* BEGIN Information supplied *

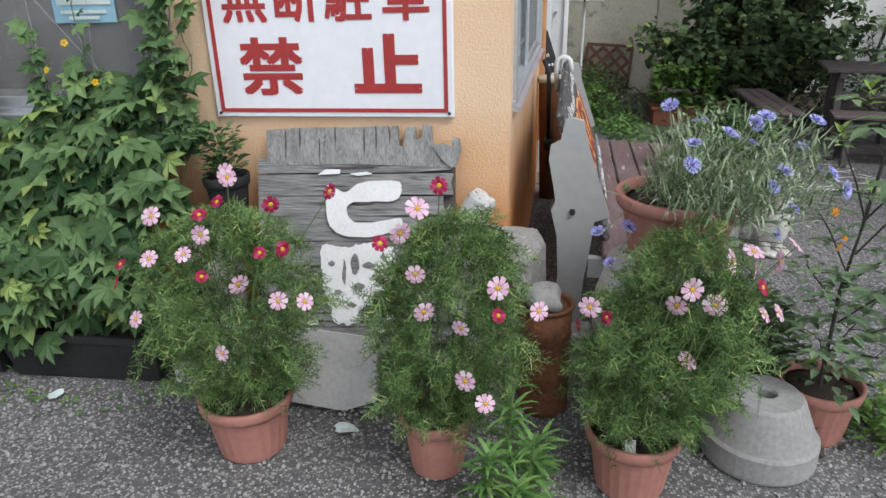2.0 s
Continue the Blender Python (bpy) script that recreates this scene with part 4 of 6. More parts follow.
def heart(m, p, d, up, l, w):
    """A broad, heart-shaped, drooping leaf folded along its rib."""
    p, d = Vector(p), Vector(d).normalized()
    s = d.cross(Vector(up))
    s = (s if s.length > 1e-3 else d.orthogonal()).normalized()
    u = s.cross(d).normalized()
    rows = ((0.0, 0.0, -0.06, 0.26), (0.18, 0.0, 0.12, 0.48), (0.42, -0.03, 0.38, 0.47), (0.68, -0.11, 0.64, 0.31), (1.0, -0.28, 0.86, 0.12))
    vs = [p + d * l * f + u * l * h for f, h, g, k in rows]
    n = len(rows)
    for side in (-1, 1):
        vs += [p + d * l * g + u * (l * h + w * 0.16 * k) + s * side * w * k for f, h, g, k in rows]
    fs = []
    for i in range(n - 1):
        fs += [(i, i + 1, n + i + 1, n + i), (i, 2 * n + i, 2 * n + i + 1, i + 1)]
    m.add(vs, fs)


def cosmos_head(petals, n, r, wide, notch=True, cup=0.1):
    m = M()
    for i in range(n):
        a = 2 * math.pi * i / n
        d, s = Vector((math.cos(a), math.sin(a), 0)), Vector((-math.sin(a), math.cos(a), 0))
        z = Vector((0, 0, 1))
        w = wide * r
        q = rnd(0.92, 1.06)
        m.add([d * r * 0.12, d * r * 0.55 * q + s * w * 0.42 + z * r * cup, d * r * 0.55 * q - s * w * 0.42 + z * r * cup, d * r * 0.93 * q + s * w * 0.5 + z * r * cup * 0.6, d * r * 0.93 * q - s * w * 0.5 + z * r * cup * 0.6, d * r * 1.02 * q + s * w * 0.2 + z * r * cup * 0.3, d * r * 0.96 * q + z * r * cup * 0.4, d * r * 1.02 * q - s * w * 0.2 + z * r * cup * 0.3],
              [(0, 1, 2), (1, 3, 6, 2), (2, 6, 4), (3, 5, 6), (6, 7, 4)])
    return m


def eye_mesh(r, material):
    return M().lathe([(r, 0), (r * 0.95, r * 0.35), (r * 0.6, r * 0.6), (0.001, r * 0.65)], n=10).mesh("flower_eye", material, True)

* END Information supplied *

→ Task statement:
Only the lines from the line with "Continue the Blender" to the line with "m.add(vs, fs)", inclusive, are to be printed, exactly as they appear.

→ Written response:
Continue the Blender Python (bpy) script that recreates this scene with part 4 of 6. More parts follow.
def heart(m, p, d, up, l, w):
    """A broad, heart-shaped, drooping leaf folded along its rib."""
    p, d = Vector(p), Vector(d).normalized()
    s = d.cross(Vector(up))
    s = (s if s.length > 1e-3 else d.orthogonal()).normalized()
    u = s.cross(d).normalized()
    rows = ((0.0, 0.0, -0.06, 0.26), (0.18, 0.0, 0.12, 0.48), (0.42, -0.03, 0.38, 0.47), (0.68, -0.11, 0.64, 0.31), (1.0, -0.28, 0.86, 0.12))
    vs = [p + d * l * f + u * l * h for f, h, g, k in rows]
    n = len(rows)
    for side in (-1, 1):
        vs += [p + d * l * g + u * (l * h + w * 0.16 * k) + s * side * w * k for f, h, g, k in rows]
    fs = []
    for i in range(n - 1):
        fs += [(i, i + 1, n + i + 1, n + i), (i, 2 * n + i, 2 * n + i + 1, i + 1)]
    m.add(vs, fs)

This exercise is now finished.